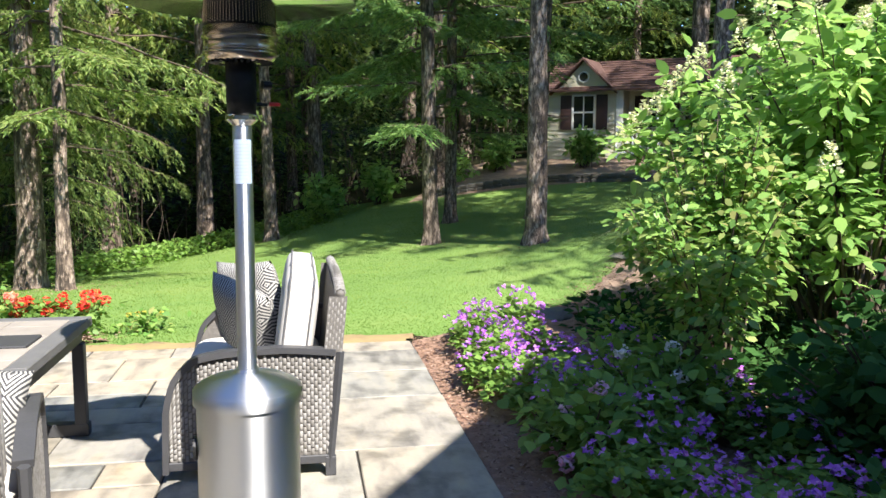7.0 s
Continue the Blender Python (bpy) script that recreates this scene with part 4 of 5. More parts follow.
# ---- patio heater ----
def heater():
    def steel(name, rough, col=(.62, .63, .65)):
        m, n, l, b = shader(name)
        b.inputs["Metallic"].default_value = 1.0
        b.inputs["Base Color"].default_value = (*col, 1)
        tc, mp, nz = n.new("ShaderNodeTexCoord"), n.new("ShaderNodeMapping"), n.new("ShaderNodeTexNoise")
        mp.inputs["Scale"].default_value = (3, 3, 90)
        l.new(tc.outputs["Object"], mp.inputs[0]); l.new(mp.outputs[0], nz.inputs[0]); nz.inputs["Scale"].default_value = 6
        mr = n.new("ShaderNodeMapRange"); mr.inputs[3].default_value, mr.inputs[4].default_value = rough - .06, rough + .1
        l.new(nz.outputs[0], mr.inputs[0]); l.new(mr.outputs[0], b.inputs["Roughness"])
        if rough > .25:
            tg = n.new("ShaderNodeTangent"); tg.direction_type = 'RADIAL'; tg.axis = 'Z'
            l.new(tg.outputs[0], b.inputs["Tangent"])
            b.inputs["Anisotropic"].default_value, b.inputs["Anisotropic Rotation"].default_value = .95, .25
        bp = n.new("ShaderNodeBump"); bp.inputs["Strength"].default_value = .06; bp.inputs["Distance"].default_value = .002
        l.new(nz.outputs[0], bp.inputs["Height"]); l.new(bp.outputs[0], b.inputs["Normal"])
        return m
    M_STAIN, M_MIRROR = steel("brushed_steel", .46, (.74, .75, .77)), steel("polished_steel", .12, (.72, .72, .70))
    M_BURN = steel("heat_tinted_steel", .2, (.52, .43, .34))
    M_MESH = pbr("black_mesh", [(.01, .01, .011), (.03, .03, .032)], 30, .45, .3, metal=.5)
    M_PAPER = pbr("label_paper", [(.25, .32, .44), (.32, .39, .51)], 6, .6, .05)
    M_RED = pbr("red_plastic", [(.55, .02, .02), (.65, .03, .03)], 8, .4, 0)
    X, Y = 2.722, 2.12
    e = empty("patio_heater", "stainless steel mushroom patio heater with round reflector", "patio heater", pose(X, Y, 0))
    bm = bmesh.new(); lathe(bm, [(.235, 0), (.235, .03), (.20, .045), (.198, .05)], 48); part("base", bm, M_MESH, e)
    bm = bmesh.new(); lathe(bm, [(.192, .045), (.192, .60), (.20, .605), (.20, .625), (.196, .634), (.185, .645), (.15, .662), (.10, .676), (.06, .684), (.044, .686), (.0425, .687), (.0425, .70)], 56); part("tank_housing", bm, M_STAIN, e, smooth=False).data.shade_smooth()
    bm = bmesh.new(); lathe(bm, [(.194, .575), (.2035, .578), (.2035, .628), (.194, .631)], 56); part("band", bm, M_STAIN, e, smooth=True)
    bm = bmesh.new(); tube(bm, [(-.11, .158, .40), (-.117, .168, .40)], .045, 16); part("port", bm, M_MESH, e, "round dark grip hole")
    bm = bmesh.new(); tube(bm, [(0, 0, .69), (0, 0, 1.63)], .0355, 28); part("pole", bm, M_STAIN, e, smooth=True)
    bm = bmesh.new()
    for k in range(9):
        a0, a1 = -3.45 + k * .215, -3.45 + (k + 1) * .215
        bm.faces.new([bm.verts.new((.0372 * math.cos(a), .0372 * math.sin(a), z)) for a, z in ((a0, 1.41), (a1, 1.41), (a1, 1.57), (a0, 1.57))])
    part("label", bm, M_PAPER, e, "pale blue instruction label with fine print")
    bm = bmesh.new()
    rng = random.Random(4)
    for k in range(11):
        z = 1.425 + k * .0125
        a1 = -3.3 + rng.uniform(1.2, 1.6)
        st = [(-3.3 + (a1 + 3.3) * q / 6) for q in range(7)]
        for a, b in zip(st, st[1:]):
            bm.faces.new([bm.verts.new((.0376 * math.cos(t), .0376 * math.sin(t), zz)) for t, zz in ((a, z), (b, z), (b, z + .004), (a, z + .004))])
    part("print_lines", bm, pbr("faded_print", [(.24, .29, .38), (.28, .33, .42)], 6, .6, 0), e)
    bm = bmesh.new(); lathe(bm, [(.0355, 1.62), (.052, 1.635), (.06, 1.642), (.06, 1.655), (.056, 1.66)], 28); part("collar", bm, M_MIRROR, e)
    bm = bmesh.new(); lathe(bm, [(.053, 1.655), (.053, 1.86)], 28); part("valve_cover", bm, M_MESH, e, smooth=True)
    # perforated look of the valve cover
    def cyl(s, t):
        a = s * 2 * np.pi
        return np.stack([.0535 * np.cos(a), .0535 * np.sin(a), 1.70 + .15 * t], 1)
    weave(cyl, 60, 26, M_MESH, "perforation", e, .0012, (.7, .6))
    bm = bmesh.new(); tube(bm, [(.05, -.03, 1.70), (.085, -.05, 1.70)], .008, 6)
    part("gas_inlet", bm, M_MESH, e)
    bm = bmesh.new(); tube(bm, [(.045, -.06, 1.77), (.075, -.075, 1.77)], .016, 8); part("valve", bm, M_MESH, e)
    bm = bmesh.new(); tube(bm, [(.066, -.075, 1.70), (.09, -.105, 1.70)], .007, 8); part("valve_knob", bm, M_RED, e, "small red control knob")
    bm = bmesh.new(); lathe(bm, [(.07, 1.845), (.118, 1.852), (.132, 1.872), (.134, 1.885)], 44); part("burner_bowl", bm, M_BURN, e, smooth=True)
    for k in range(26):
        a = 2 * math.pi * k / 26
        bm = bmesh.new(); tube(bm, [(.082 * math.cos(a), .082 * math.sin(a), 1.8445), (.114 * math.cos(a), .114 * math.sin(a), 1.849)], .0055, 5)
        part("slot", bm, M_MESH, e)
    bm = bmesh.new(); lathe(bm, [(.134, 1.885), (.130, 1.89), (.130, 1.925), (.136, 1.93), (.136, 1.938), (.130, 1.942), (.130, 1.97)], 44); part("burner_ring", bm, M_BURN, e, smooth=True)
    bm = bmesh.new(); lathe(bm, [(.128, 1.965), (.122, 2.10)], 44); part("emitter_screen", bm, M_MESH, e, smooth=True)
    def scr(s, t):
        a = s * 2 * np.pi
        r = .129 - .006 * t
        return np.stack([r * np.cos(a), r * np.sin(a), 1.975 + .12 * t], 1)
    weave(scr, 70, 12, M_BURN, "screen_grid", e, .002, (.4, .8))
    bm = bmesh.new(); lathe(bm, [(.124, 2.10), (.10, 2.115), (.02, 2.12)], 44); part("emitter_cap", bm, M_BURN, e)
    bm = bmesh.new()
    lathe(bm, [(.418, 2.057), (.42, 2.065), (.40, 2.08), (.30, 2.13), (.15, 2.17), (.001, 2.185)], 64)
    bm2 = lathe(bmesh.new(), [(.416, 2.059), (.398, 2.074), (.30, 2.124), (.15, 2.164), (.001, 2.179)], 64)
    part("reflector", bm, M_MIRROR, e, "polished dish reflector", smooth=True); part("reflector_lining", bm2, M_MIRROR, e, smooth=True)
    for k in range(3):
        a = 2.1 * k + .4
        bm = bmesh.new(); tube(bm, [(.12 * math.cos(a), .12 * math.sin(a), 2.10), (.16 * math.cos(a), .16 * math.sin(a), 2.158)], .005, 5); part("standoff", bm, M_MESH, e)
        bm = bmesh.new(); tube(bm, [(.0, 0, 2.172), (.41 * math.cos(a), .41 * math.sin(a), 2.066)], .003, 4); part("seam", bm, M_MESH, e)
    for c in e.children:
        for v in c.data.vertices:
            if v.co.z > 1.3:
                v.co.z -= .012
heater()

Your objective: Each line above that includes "with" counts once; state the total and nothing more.

Finished exercise: 3